Soweit die klassische Vorgehensweise. Doch der innovative Nachwuchsforscher Heiri will bei der Analyse der Mikrofossilien neue Wege gehen: Er bestimmt nicht einfach die unterschiedlichen Chironomiden-Arten – Unterscheidungsmerkmale sind zum Beispiel Anzahl und Position ihrer Zähne –, sondern führt chemische Untersuchungen an den fossilen Skeletten durch. "Unser neuer Ansatz besteht darin, Isotope direkt in den Skelettteilen zu messen", erklärt Oliver Heiri, "mit Sauerstoff ist uns das schon gelungen, jetzt versuchen wir es auch mit Kohlenstoffisotopen." Interessant sind diese Messungen vor allem, weil sich so indirekt Informationen über den Methanhaushalt von Seen in der Vergangenheit gewinnen lassen. Seen sind wichtige Quellen des Treibhausgases Methan und die Rekonstruktion ihrer sich verändernden Aktivität für die Klimaforschung von grosser Bedeutung. "Wir wollen herausfinden, ob sich bei Veränderungen des Klimas in der Vergangenheit auch die Methanproduktion verändert hat."
Die Isotopenmessung hat sich in der Klimarekonstruktion seit langem als wichtige Methode bewährt.

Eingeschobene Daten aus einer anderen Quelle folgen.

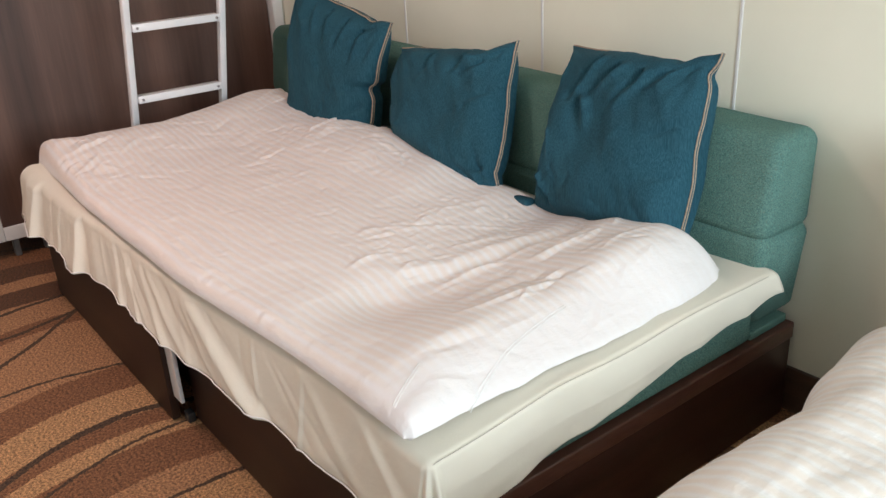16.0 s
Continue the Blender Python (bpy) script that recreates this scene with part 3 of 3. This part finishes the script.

Zum Einsatz kam sie zum Beispiel bei der Untersuchung von Eisbohrkernen. Aus in Eis eingeschlossenen Luftblasen können über diesen Umweg vergangene Temperaturen ermittelt werden. Weltweit führend sind dabei Forscher der Abteilung Klima- und Umweltphysik am Physikalischen Institut der Universität Bern, einem Teil des Oeschger-Zentrums. Anhand von Eiskernen aus der Antarktis haben die Klimaphysiker Temperaturen sowie CO2- und Methan-Konzentrationen der vergangen 800'000 Jahre rekonstruiert.
Oeschger-Zentrum zieht Spitzenforschung an
Oliver Heiri hat sich nicht zuletzt wegen dieser Expertise bei der Isotopenmessung dafür entschieden, sein ERC-Projekt an der Universität Bern anzusiedeln. "Die Erfahrungen in Bern mit diesen Messungen aus der Eisbohrkernanalyse wird unsere eigene Messmethode verbessern und hoffentlich auf eine ganz neue Ebene bringen." Der vor kurzem aus Utrecht zugezogene Forscher – er hat übrigens bereits in Bern studiert und doktoriert und setze seine wissenschaftliche Karriere danach in Norwegen und den Niederlanden fort – arbeitet am Institut für Pflanzenwissenschaften. Zur Zeit baut er seine Gruppe mit zwei Doktoranden und einem PostDoc auf, und noch diesen Sommer startet die Feldarbeit mit Sedimentbohrungen in Seen in Schweden, Finnland und der Schweiz. Anhand dieser Proben soll die neuartige Isotopenmethode verfeinert werden. Danach folgt das Kernstück des Projekts: Die Rekonstruktion des Methanhaushalts im Rotsee bei Luzern für die Zeit zwischen 15'000 und 11'000 vor heute. Dieser Zeitraum entspricht dem Ende der letzten Eiszeit, eine für das Verständnis des Klimawandels besonders interessante Phase.
Das Forschungsvorhaben des jungen Paläoökologen tönt hochinteressant und hat offensichtlich auch die Auswahlgremien des Europäischen Forschungsrats überzeugt. Doch wie sicher ist, dass die Methode, die mit Eiskernen funktioniert auch bei Zuckmücken zum Erfolg führt? "Eine Garantie gibt es nicht, dass ist auch meinen Geldgebern klar", sagt Heiri, "doch schliesslich werden die ERC-Förderungsbeiträge nach der Devise 'High risk – high gain' vergeben."
Ob das Projekt "Rekonstruktion von Methanflüssen aus Seen: Entwicklung und Anwendung einer neuen Methode" zu einem wissenschaftlichen Durchbruch führt oder ob es scheitert – wer so oder so von Oliver Heiri's neuen Ideen profitiert, ist das Oeschger-Zentrum: In der Person des aus den Niederlanden zurückgekehrten Oliver Heiri hat ihm sein ausgezeichneter Ruf und die fächerübergreifende Zusammenarbeit einen bereichernden Neuzuzug beschert.